Source: www.thehindu.com

Related News: Developmental Issues | Topic: Health & Sanitation and related issues

Recognition very often goes to those at the top of the pecking order, and stays there. Credit seldom trickles down to the worker at the bottom. The World Health Organization’s act of recognising India’s ASHA (accredited social health activists) and the polio workers of Afghanistan is an attempt to right that wrong. It is a rare, and commendable doffing of the hat for workers at the very bottom of the rung, and gives credit where it is due. When WHO Director General Tedros Adhanom Ghebreyesus announced the names of six Global Health Leader awardees at the opening session of the World Health Assembly, over one million ASHAs and eight volunteer polio workers found themselves being counted amidst people leading from the front. The other awardees are Paul Farmer, co-founder of the NGO Partners in Health, Ahmed Hankir, a British-Lebanese psychiatrist, Ludmila Sofia Oliveira Varela, a youth sports advocate, and Yōhei Sasakawa, WHO’s Goodwill Ambassador for Leprosy Elimination. Dr. Tedros who picks the awardees himself, said that the award recognises those who have made an outstanding contribution to protecting and promoting health around the world, at a time when the world is facing an unprecedented convergence of inequity, conflict, food insecurity, climate crisis and a pandemic.

The ASHAs were honoured for their “crucial role in linking the community with the health system, to ensure those living in rural poverty can access primary health care services....” These workers, all women, faced harassment and violence for their work during the pandemic, well documented in the media.
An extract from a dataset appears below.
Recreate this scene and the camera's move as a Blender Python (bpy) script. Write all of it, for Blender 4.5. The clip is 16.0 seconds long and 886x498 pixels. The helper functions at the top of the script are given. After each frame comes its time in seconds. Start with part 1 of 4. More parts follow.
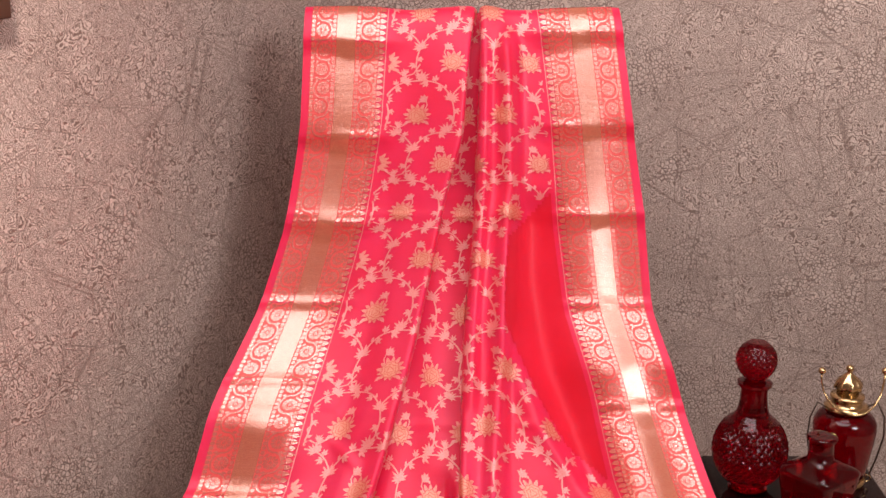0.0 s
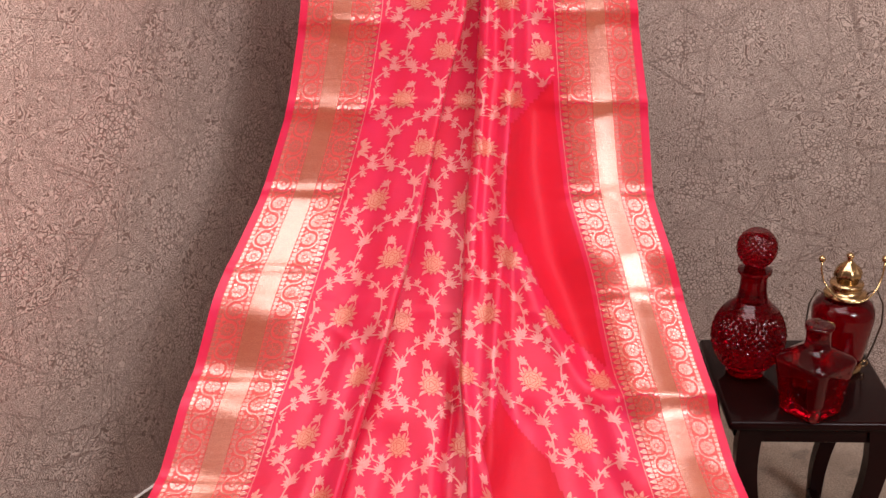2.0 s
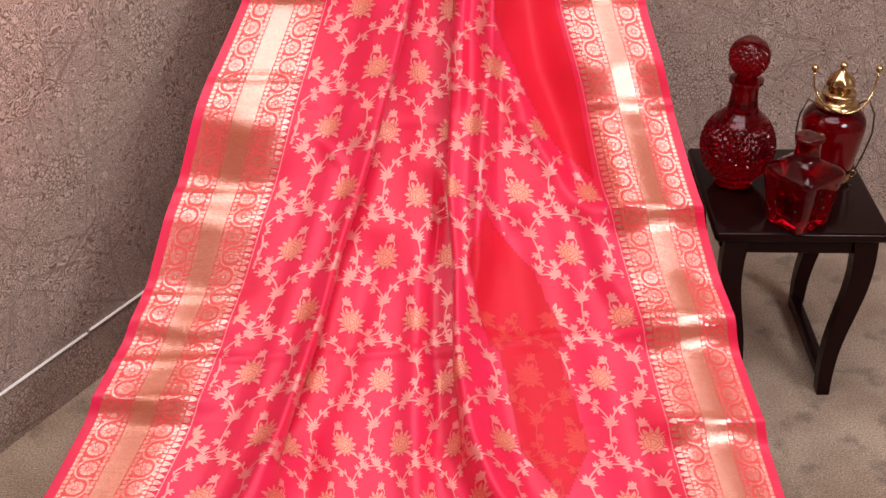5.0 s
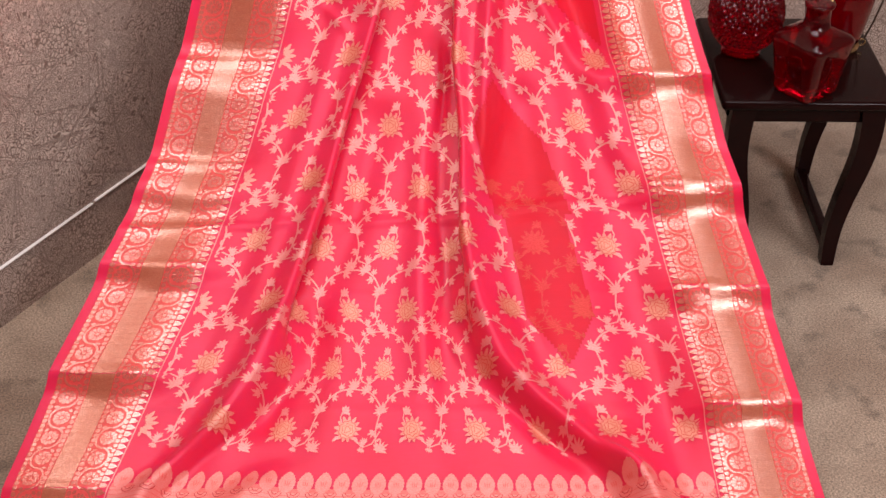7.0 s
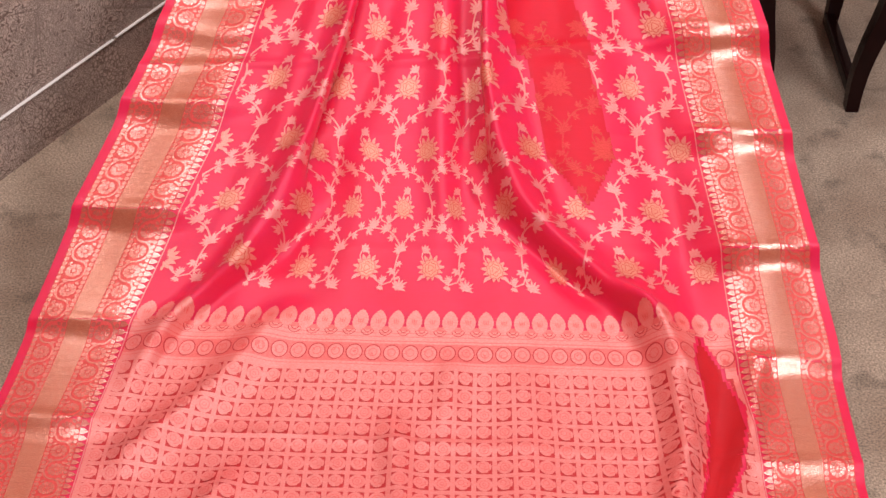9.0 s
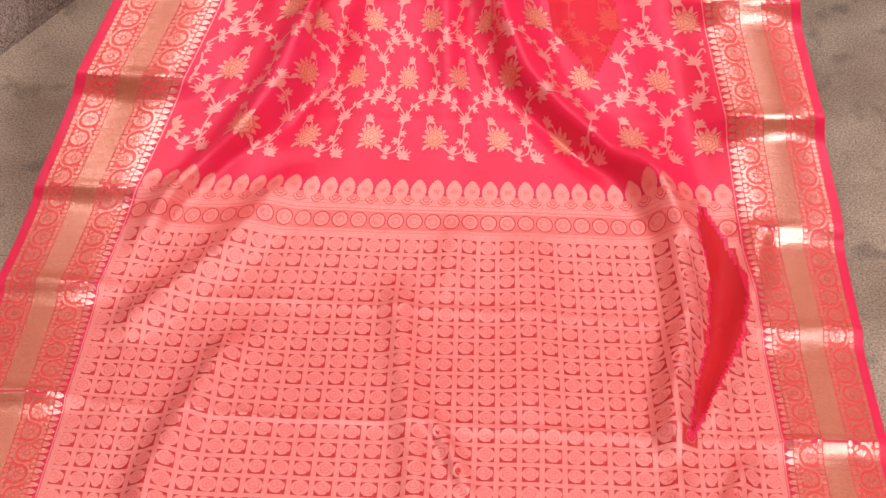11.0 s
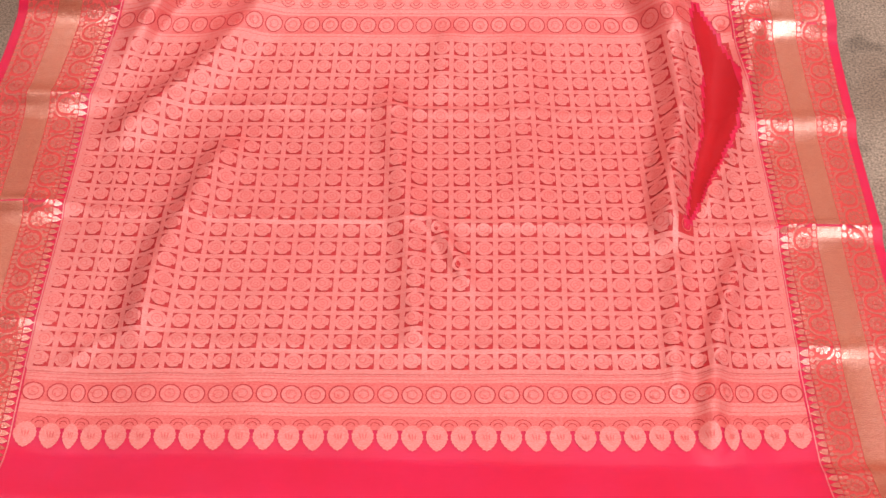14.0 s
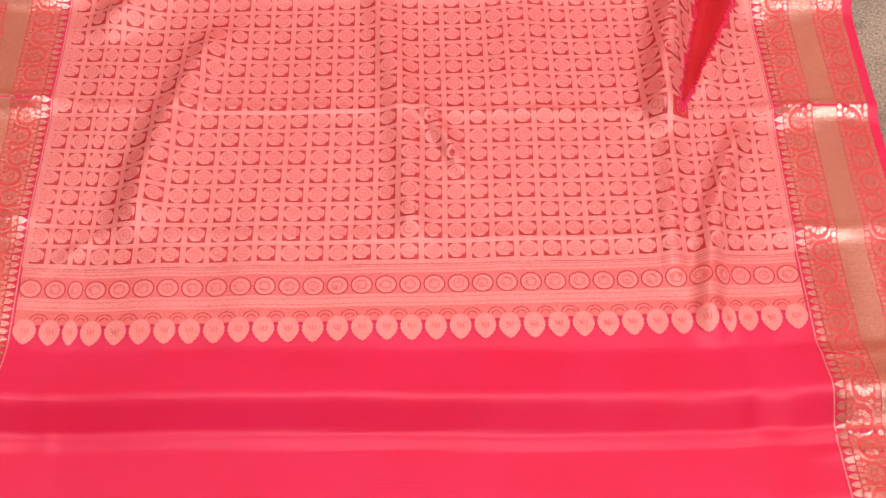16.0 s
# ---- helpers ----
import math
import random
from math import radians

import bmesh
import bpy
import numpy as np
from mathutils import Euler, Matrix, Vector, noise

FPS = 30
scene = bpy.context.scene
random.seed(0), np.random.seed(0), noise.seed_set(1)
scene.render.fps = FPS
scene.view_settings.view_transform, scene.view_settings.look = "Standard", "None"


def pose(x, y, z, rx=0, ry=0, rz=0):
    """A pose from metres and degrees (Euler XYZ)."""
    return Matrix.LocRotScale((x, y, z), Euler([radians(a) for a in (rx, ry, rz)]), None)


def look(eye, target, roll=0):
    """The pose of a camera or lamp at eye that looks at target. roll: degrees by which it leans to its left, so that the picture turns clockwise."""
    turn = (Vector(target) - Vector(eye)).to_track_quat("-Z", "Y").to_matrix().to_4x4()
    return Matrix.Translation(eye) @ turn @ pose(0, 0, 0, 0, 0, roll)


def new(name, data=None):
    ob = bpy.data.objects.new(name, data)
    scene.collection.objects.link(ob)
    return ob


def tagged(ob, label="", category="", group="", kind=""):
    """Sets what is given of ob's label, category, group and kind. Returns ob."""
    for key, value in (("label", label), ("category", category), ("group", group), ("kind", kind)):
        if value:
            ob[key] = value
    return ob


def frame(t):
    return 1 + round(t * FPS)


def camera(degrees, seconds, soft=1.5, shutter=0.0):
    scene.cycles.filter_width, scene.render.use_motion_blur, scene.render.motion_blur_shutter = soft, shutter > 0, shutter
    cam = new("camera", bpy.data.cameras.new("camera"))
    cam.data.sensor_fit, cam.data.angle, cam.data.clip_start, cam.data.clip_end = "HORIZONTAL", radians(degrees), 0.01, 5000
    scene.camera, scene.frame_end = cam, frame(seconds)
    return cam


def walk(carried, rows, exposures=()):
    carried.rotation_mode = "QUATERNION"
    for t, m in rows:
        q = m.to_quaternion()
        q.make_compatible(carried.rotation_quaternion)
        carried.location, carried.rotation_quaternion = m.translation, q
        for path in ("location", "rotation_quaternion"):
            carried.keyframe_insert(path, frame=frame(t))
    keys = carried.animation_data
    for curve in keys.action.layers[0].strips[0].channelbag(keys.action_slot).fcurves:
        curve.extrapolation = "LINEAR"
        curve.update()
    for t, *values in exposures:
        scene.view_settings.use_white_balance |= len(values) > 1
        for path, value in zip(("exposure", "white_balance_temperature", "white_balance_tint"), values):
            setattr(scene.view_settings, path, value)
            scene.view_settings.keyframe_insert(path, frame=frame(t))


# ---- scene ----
# camera: seconds, place, yaw, pitch, roll
cam = camera(36.18, 16.0)
ROWS = [
    (0.0, 0.0000, -0.0000, 1.3644, -0.000, -16.649, 0.301),
    (0.5, 0.0021, 0.0055, 1.3859, 0.066, -18.015, 0.383),
    (1.0, 0.0097, 0.0093, 1.3996, 0.257, -19.616, 0.336),
    (1.5, 0.0157, 0.0117, 1.4049, 0.436, -21.056, 0.294),
    (2.0, 0.0183, 0.0143, 1.4117, 0.551, -22.664, 0.213),
    (2.5, 0.0184, 0.0205, 1.4250, 0.609, -24.366, 0.128),
    (3.0, 0.0214, 0.0239, 1.4307, 0.718, -26.046, 0.099),
    (3.5, 0.0191, 0.0326, 1.4354, 0.594, -27.642, 0.265),
    (6.0, 0.0176, 0.0524, 1.4262, -0.388, -33.785, 0.611),
    (6.5, 0.0157, 0.0444, 1.4159, -0.281, -34.904, 0.545),
    (7.0, 0.0113, 0.0336, 1.4018, -0.150, -36.161, 0.577),
    (7.5, 0.0063, 0.0253, 1.3946, -0.002, -37.555, 0.722),
    (8.0, 0.0087, 0.0207, 1.3921, 0.407, -39.224, 0.741),
    (8.5, 0.0134, 0.0190, 1.3904, 0.789, -40.759, 0.699),
    (9.0, 0.0184, 0.0225, 1.3935, 1.116, -42.520, 0.600),
    (11.5, 0.0267, -0.0222, 1.3583, 1.617, -47.690, 0.492),
    (12.0, 0.0192, -0.0279, 1.3543, 1.162, -48.916, 0.890),
    (12.5, 0.0073, -0.0391, 1.3451, 0.515, -49.798, 1.288),
    (13.0, 0.0055, -0.0528, 1.3349, 0.366, -50.725, 1.077),
    (13.5, 0.0067, -0.0633, 1.3265, 0.351, -51.629, 0.590),
    (14.0, 0.0113, -0.0787, 1.3142, 0.447, -52.399, -0.189),
    (14.5, 0.0086, -0.0875, 1.3071, 0.164, -53.347, -0.476),
    (15.0, 0.0032, -0.0875, 1.3044, -0.239, -54.679, -0.585),
    (15.5, -0.0017, -0.0786, 1.3086, -0.582, -56.104, -0.510),
    (16.0, -0.0020, -0.0728, 1.3115, -0.668, -57.224, -0.547),
]
walk(cam, [(t, pose(x, y, z, 90 + pitch, 0, yaw) @ pose(0, 0, 0, 0, 0, roll)) for t, x, y, z, yaw, pitch, roll in ROWS])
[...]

While the pandemic rewrote the rules, creating danger where mere routine existed, it must be stressed that in general, their job, which takes them into difficult-to-reach places and hostile communities, confers a measure of privations. Even as they contribute to better health outcomes, this workforce continues to protest across the country, for better remuneration, health benefits and permanent posts. The eight volunteer polio workers of Afghanistan (four of them women) were shot and killed by gunmen in Takhar and Kunduz provinces in February 2022. Their work was crucial in a country where wild polio virus type 1 is still circulating, WHO recorded. Clearly, certain kinds of basic public health work are fraught with perils in several continents across the world. It is the duty of the governmental agencies that employ them to ensure their welfare, safety and security. While cheerleading about the award is rightfully reaching a crescendo, what matters is how the Indian government serves its last mile health workers who are its feet on the ground, once the dust raised by their unexpected recognition has settled down.